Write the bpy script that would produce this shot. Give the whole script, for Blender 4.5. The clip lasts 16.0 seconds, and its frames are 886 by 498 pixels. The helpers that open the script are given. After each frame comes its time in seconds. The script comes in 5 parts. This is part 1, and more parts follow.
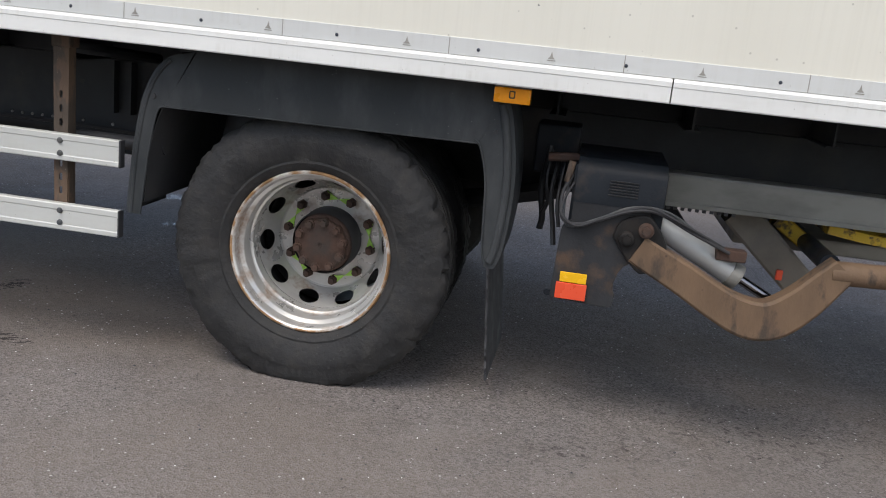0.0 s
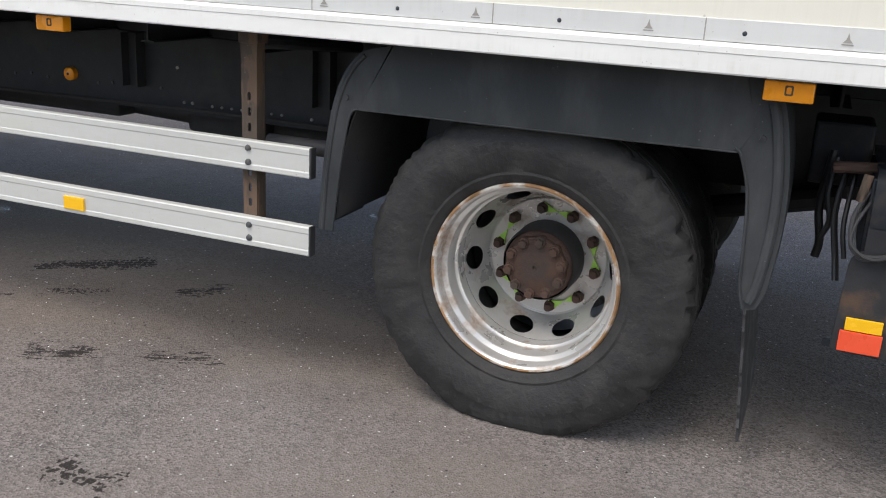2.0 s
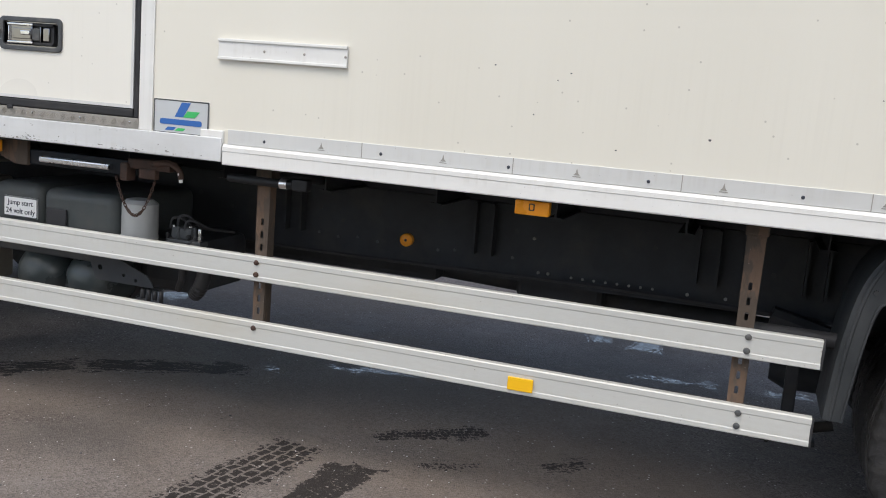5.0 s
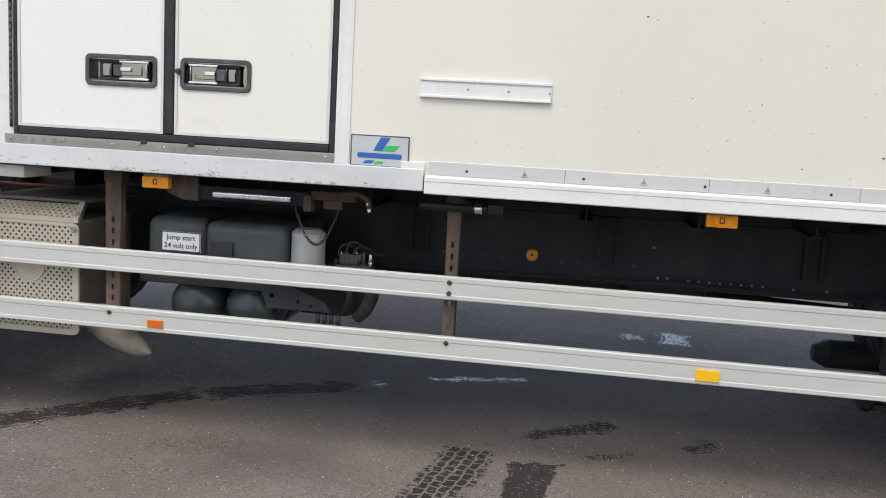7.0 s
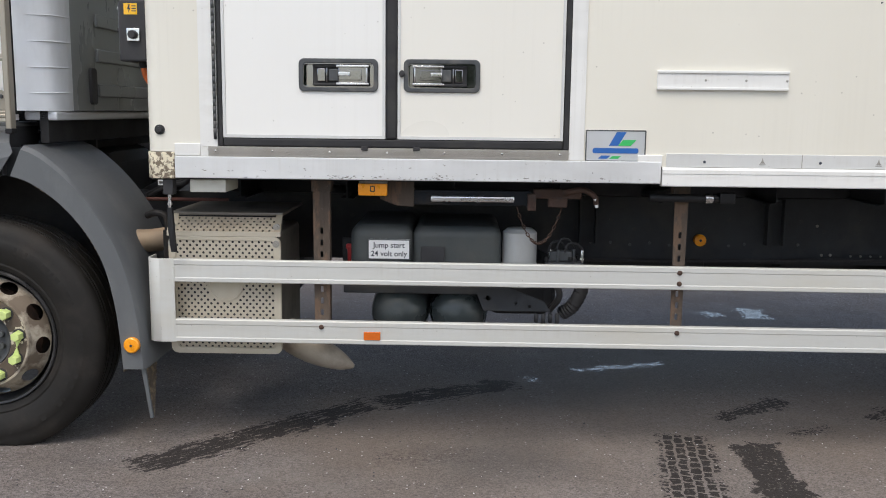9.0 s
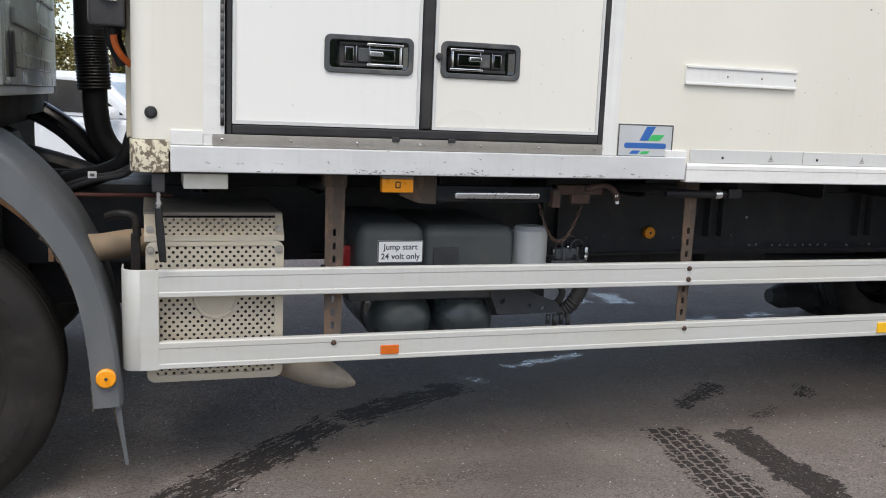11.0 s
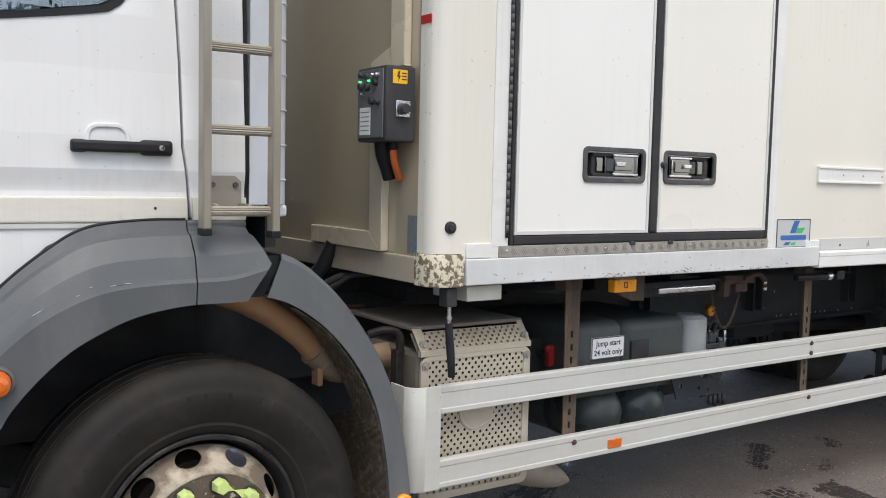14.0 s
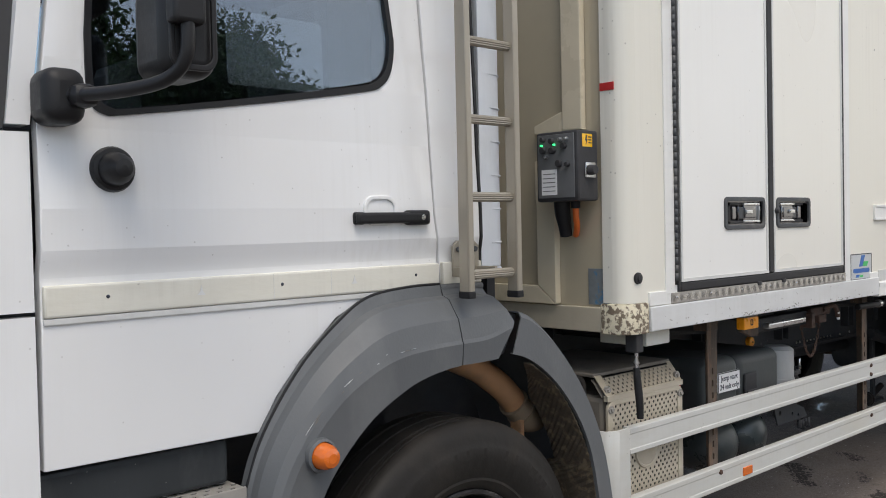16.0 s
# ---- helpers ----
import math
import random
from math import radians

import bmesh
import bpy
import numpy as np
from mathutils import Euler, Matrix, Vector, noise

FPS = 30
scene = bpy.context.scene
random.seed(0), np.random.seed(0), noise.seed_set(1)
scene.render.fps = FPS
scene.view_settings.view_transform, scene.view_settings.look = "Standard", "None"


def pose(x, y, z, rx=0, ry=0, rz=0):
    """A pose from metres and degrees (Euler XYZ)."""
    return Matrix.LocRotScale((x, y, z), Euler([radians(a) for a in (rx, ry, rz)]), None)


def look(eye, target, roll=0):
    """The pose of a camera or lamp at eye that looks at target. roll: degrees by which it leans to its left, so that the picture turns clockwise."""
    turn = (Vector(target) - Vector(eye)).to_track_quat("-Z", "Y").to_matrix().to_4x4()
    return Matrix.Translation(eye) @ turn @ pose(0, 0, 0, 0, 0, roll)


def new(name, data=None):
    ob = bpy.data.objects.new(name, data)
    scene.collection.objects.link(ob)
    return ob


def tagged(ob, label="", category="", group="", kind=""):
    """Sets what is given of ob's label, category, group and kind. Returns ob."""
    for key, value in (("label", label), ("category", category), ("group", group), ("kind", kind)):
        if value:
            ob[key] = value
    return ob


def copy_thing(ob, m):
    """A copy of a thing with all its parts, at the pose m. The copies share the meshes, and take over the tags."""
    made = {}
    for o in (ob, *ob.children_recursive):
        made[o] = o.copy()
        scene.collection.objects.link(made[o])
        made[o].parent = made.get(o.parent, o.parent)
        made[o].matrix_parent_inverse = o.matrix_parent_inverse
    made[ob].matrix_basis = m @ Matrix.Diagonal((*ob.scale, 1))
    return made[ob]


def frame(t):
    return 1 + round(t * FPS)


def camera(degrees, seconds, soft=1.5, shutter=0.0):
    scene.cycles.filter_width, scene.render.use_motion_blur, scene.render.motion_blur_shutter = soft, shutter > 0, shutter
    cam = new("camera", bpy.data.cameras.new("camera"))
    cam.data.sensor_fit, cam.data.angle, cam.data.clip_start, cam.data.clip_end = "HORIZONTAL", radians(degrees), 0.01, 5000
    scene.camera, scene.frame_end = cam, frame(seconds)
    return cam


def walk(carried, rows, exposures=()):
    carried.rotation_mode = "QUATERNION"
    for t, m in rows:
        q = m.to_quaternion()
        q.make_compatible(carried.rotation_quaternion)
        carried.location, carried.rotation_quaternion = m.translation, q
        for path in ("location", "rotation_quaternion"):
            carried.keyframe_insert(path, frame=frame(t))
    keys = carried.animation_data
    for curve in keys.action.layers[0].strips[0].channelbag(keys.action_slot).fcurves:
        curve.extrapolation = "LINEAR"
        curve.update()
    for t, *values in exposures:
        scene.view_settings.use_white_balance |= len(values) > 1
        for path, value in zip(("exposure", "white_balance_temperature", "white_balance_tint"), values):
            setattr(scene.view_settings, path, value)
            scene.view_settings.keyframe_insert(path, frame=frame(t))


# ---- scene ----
★ ★ ★ ★
- **WHAT THE EXERCISE ASKS**
Omit the pictures, then repeat exactly each line from the beginning of the listing through the line with "from math import radians".

- **THE COMPLETED TASK**
Write the bpy script that would produce this shot. Give the whole script, for Blender 4.5. The clip lasts 16.0 seconds, and its frames are 886 by 498 pixels. The helpers that open the script are given. After each frame comes its time in seconds. The script comes in 5 parts. This is part 1, and more parts follow.
0.0 s
2.0 s
5.0 s
7.0 s
9.0 s
11.0 s
14.0 s
16.0 s
# ---- helpers ----
import math
import random
from math import radians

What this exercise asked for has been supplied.